The public that threatened in the early 20th century to become mass became instead the lonely crowd, and the lonely crowd in turn has become a circuit of managed desires no longer adding up to individuals. When Laclau (2005) describes the unit of populist politics as demands, he approaches an understanding of this new condition, where the units are neither social nor individual but desires in movement, unanchored from biography and mobilised in currents through the tides of quotidian human affairs. The process by which communities and extended families were reduced to the nuclear family of the classic consumer society of Keynesianism continued in the Bretton Woods era to produce as unit of consumption the atomised individual. Neo-liberalism, coinciding with personal computing, internet and mobile media, encouraged the break-up of the individual, just as the previous regime encouraged the break-up of the nuclear family in an epidemic of divorce. Now only unanchored desires function as sub-individual social particles. We have moved from the molecular family to the atomic individual and thence to the quantum dynamic of desire, at which point the art of managing desires takes over from politics as the conduct of public life.

Wednesday, July 17, 2013

The Abundance of the Seas

from the late Professor [Thomas] Huxley

"I believe it may be affirmed with confidence that, in relation to our present modes of fishing, a number of the most important sea fisheries, such as the cod fishery, the herring fishery, and the mackerel fishery, are inexhaustibleAnd I base this conviction on two grounds.

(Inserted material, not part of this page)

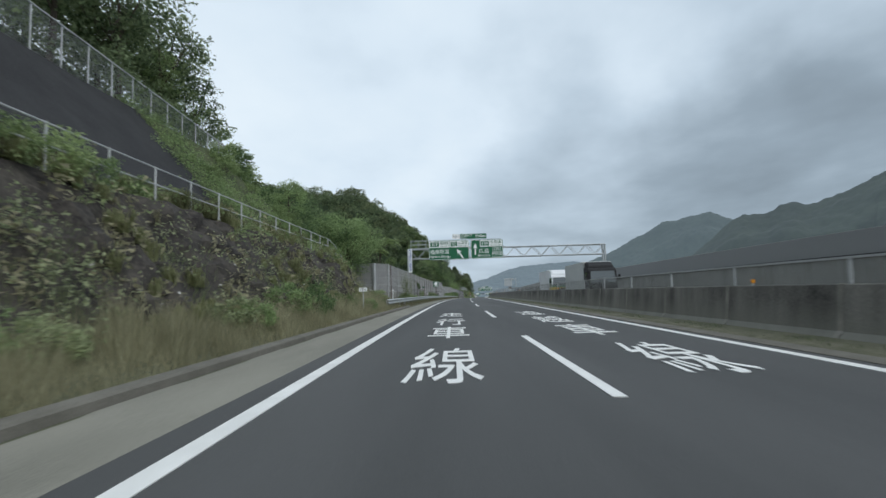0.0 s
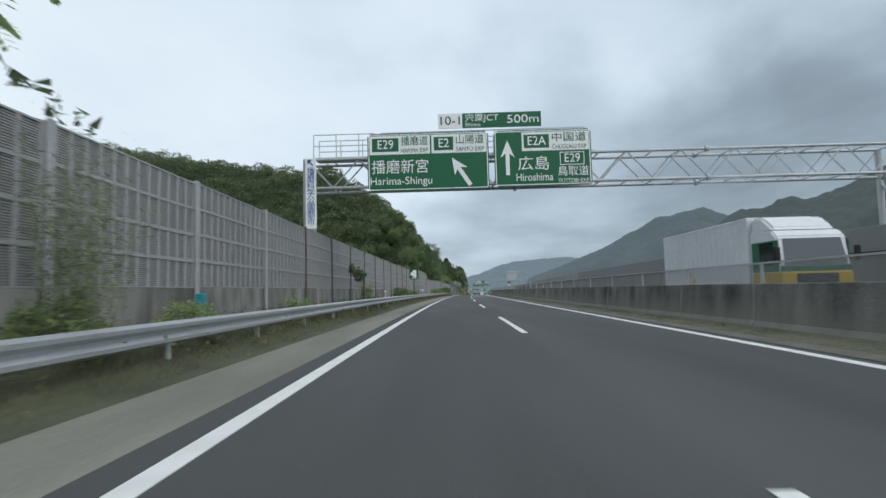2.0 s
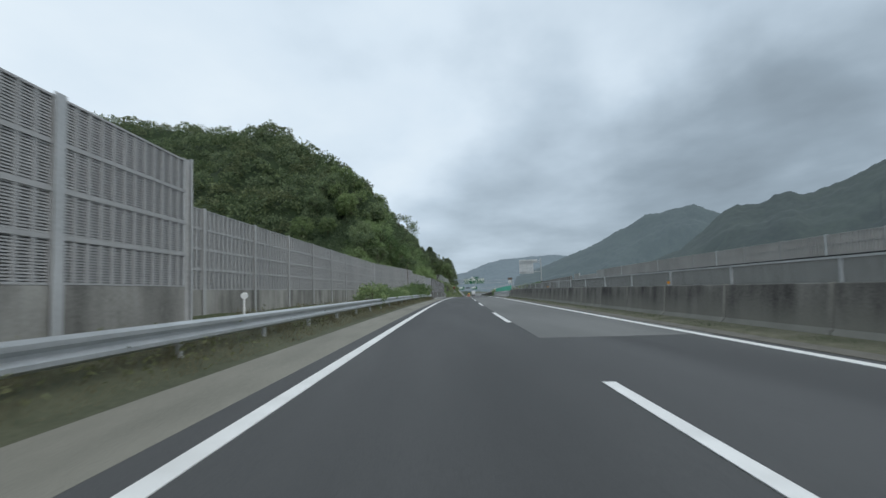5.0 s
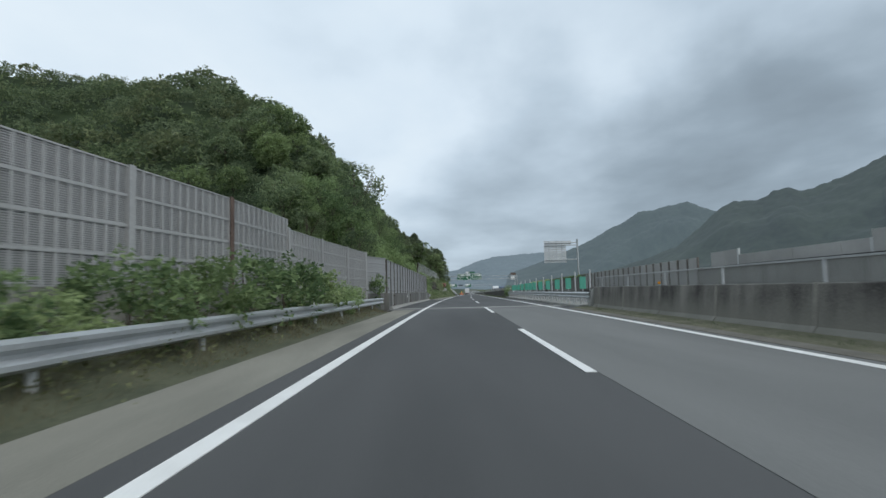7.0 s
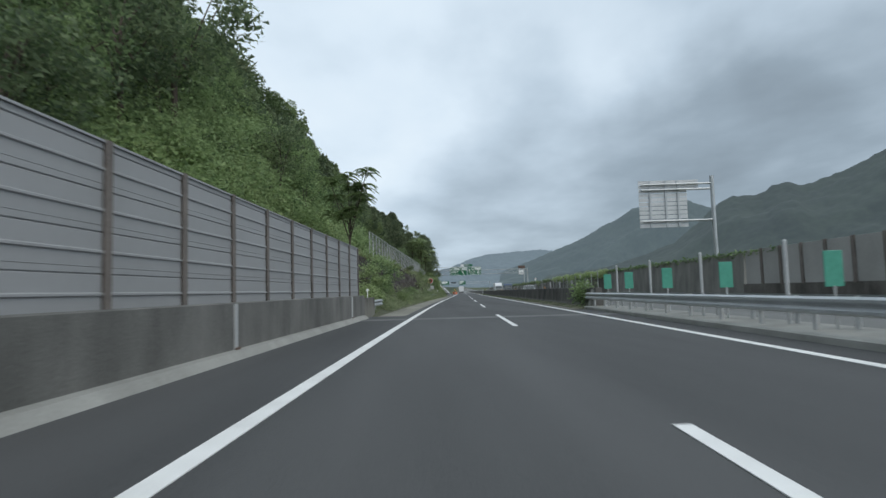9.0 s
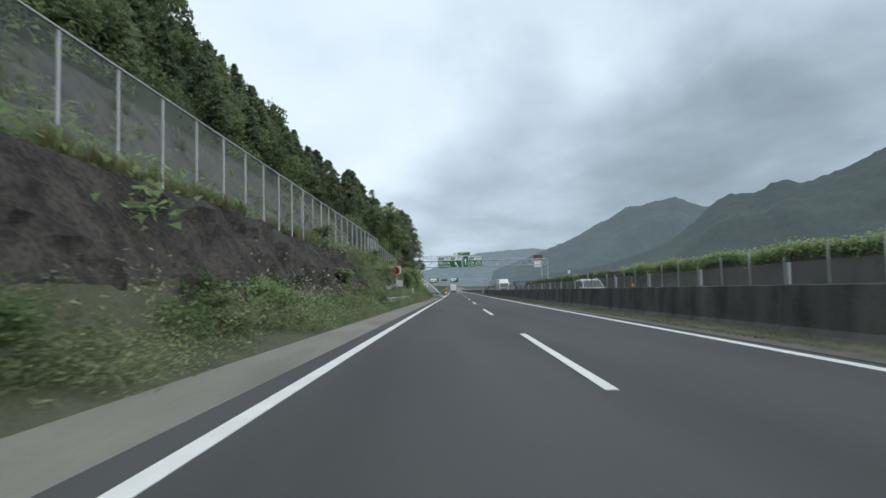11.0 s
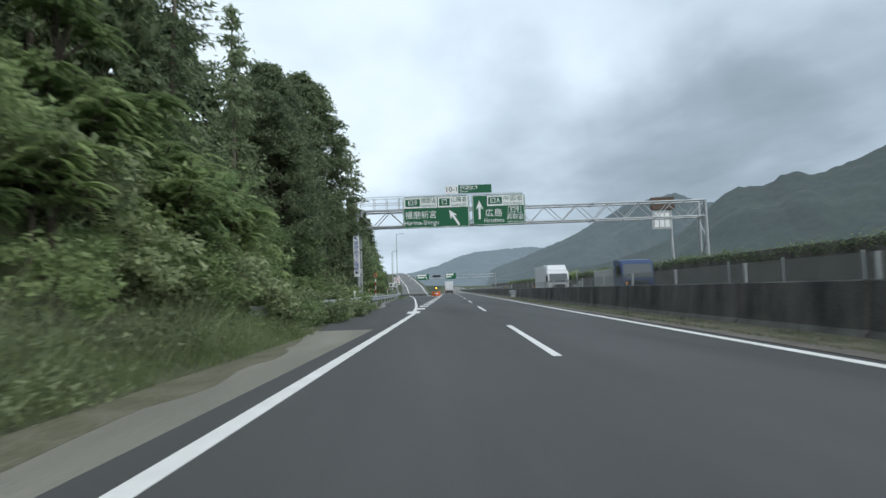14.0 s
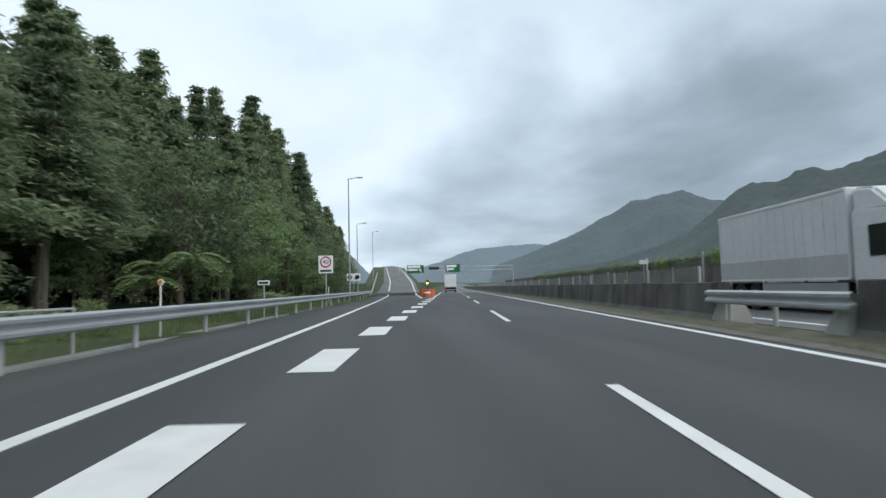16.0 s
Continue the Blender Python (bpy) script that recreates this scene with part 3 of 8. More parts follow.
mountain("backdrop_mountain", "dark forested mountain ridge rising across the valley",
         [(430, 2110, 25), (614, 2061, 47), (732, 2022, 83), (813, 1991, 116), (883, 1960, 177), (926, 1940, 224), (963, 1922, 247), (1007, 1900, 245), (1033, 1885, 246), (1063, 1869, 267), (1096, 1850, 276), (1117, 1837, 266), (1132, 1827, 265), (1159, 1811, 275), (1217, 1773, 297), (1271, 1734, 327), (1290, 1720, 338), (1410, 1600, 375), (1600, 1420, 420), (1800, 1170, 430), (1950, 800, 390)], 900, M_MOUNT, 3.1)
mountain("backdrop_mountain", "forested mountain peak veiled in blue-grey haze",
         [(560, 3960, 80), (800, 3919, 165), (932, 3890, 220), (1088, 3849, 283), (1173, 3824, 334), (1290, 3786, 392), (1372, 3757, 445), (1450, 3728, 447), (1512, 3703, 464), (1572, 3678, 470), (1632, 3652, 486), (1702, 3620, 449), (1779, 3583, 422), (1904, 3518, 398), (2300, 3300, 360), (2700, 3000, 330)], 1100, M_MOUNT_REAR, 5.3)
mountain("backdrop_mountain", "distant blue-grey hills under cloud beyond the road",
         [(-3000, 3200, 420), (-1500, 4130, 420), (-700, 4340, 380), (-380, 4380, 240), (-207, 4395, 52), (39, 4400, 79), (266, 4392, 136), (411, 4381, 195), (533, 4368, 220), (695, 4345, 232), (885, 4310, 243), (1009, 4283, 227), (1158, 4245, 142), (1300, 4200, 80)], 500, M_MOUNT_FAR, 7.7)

# ---- carriageways ----
tagged(new("road", sweep("road", [(-2.37, 0.0), (7.0, 0.0), (7.0, -0.3), (-2.37, -0.3)], -120, 213, M_ASPHALT, 5)), "dark asphalt two-lane motorway carriageway", "road", kind="structure")
tagged(new("road", sweep("road", [(-4.05, 0.0), (7.0, 0.0), (7.0, -0.3), (-4.05, -0.3)], 213, 256, M_ASPHALT, 5)), "dark asphalt bridge deck between low kerbs", "road", kind="structure")
tagged(new("road", sweep("road", [(-2.42, 0.0), (7.0, 0.0), (7.0, -0.3), (-2.42, -0.3)], 256, 375, M_ASPHALT, 5)), "dark asphalt two-lane motorway carriageway", "road", kind="structure")


def exit_edge(s):
    return float(np.interp(s, [366, 372, 380, 402, 412, 433, 455, 489, 515], [-3.7, -4.1, -4.95, -5.05, -6.35, -7.45, -8.95, -11.55, -14.55]))


def road_piece(name, s0, s1, left, right, mat, z=0.0, step=4.0, thick=0.3):
    n = max(2, int((s1 - s0) / step) + 1)
    verts, faces = [], []
    for s in np.linspace(s0, s1, n):
        zz = z(s) if callable(z) else z
        for o in (left(s) if callable(left) else left, right(s) if callable(right) else right):
            verts += [rp(s, o, zz), rp(s, o, zz - thick)]
    for i in range(n - 1):
        a, b = i * 4, i * 4 + 4
        faces += [(a, a + 2, b + 2, b), (a + 1, a, b, b + 1), (a + 2, a + 3, b + 3, b + 2)]
    faces += [(0, 1, 3, 2), ((n - 1) * 4, (n - 1) * 4 + 2, (n - 1) * 4 + 3, (n - 1) * 4 + 1)]
    return raw_mesh(name, verts, faces, mat)


tagged(new("road", road_piece("road", 375, 515, exit_edge, 7.0, M_ASPHALT)), "dark asphalt carriageway widening into an exit lane", "road", kind="structure")
tagged(new("kerb", road_piece("kerb", 399, 462, lambda s: exit_edge(s) - 0.38, lambda s: exit_edge(s) - 0.01, M_CONCRETE, 0.05, 3.0, 0.2)), "pale concrete edging along the exit lane", "kerb", kind="structure")
tagged(new("road", road_piece("road", 515, 1400, -2.4, 7.0, M_ASPHALT_OLD, step=12)), "grey asphalt carriageway running on into the distance", "road", kind="structure")
ramp_l = lambda s: float(np.interp(s, [470, 489, 530, 570, 610, 660], [-9.8, -11.0, -14.0, -18.5, -23.0, -29.0]))
ramp_r = lambda s: float(np.interp(s, [470, 489, 530, 570, 610, 660], [-3.0, -4.0, -7.5, -12.0, -17.0, -23.5]))
ramp_z = lambda s: float(np.interp(s, [470, 490, 510, 530, 570, 610, 660], [0.006, 0.006, 0.8, 2.4, 5.2, 8.2, 10.5]))
tagged(new("road", road_piece("road", 500, 660, ramp_l, ramp_r, M_ASPHALT_OLD, ramp_z, 5, 1.2)), "grey asphalt exit ramp climbing away from the motorway", "road", kind="structure")
embank = road_piece("embankment", 500, 660, lambda s: ramp_l(s) - 4, lambda s: ramp_r(s) + 0.9, M_GROUND, lambda s: ramp_z(s) - 0.25, 5, 12)
tagged(new("embankment", embank), "grassy embankment under the exit ramp", "embankment", kind="structure")

tagged(new("road", sweep("road", [(7.6, 0.0), (17.4, 0.0), (17.4, -0.3), (7.6, -0.3)], -120, 1400, M_ASPHALT_OLD, 8)), "grey asphalt opposite carriageway behind the median", "road", kind="structure")
tagged(new("pavement", road_piece("pavement", 140, 211, 1.78, 5.6, M_ASPHALT_OLD, 0.005, 5.0, 0.1)), "worn pale grey strip of older asphalt in the overtaking lane", "road", kind="structure")
# shoulders and kerbs
tagged(new("pavement", sweep("pavement", [(-3.62, 0.0), (-2.37, 0.002), (-2.37, -0.2), (-3.62, -0.2)], -120, 213, M_SHOULDER, 5)), "pale concrete hard shoulder strip along the lane", "pavement", kind="structure")
tagged(new("pavement", sweep("pavement", [(-3.7, 0.0), (-2.42, 0.002), (-2.42, -0.2), (-3.7, -0.2)], 256, 361, M_SHOULDER, 5)), "pale gritty concrete shoulder strip edged by weeds", "pavement", kind="structure")
tagged(new("pavement", road_piece("pavement", 361, 375, lambda s: float(np.interp(s, [361, 367, 371, 375], [-3.7, -4.3, -4.7, -4.95])), -2.42, M_SHOULDER, 0.001, 1.5)), "pale gritty concrete shoulder widening towards the exit lane", "pavement", kind="structure")
tagged(new("dirt_patch", road_piece("dirt_patch", 337, 374.5, lambda s: float(np.interp(s, [337, 350, 361, 367, 371, 375], [-3.72, -3.74, -3.75, -4.3, -4.7, -4.9])), lambda s: float(np.interp(s, [337, 345, 356, 364, 369, 374.5], [-3.6, -3.35, -3.2, -3.1, -3.3, -4.4])) + 0.10 * math.sin(s * 1.9) + 0.06 * math.sin(s * 4.3), M_SOIL_PALE, 0.006, 0.7, 0.02)), "brown dirt and gravel washed over the shoulder", "dirt", kind="structure")
tagged(new("kerb", sweep("kerb", [(-3.84, -0.1), (-3.84, 0.12), (-3.82, 0.14), (-3.66, 0.13), (-3.62, 0.10), (-3.60, -0.1)], -60, 49, M_KERB, 3)), "low weathered concrete kerb with grass behind it", "kerb", kind="structure")
tagged(new("pavement", sweep("pavement", [(5.62, 0.012), (6.75, 0.04), (6.75, -0.2), (5.62, -0.2)], -120, 208, M_KERB, 5)), "gritty concrete gutter at the foot of the median wall", "pavement", kind="structure")
tagged(new("pavement", sweep("pavement", [(5.62, 0.012), (6.75, 0.04), (6.75, -0.2), (5.62, -0.2)], 258, 700, M_KERB, 8)), "gritty concrete gutter at the foot of the median wall", "pavement", kind="structure")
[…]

First, that the multitude of these fishes is so inconceivably great that the number we catch is relatively insignificant; and secondly, that the magnitude of the destructive agencies at work upon them is so prodigious that the destruction effected by the fishermen cannot sensibly increase the death rate . . . I believe, then, that the cod fishery, the herring fishery, the mackerel fishery, and probably all the great sea fisheries are inexhaustible; that is to say, that nothing we do seriously affects the number of fish. And any attempt to regulate these fisheries seems, consequently, from the nature of the case, to be useless" ('The Abundance of the Seas', New York Times, November 17, 1895)

No-one makes an assumption of that kind any more, not after the catastrophic decline of fish populations in the North Atlantic and elsewhere. Except when it comes to the pillaging of human creativity, sentimentally deemed to be an equally inexhaustible resource. Hmmm.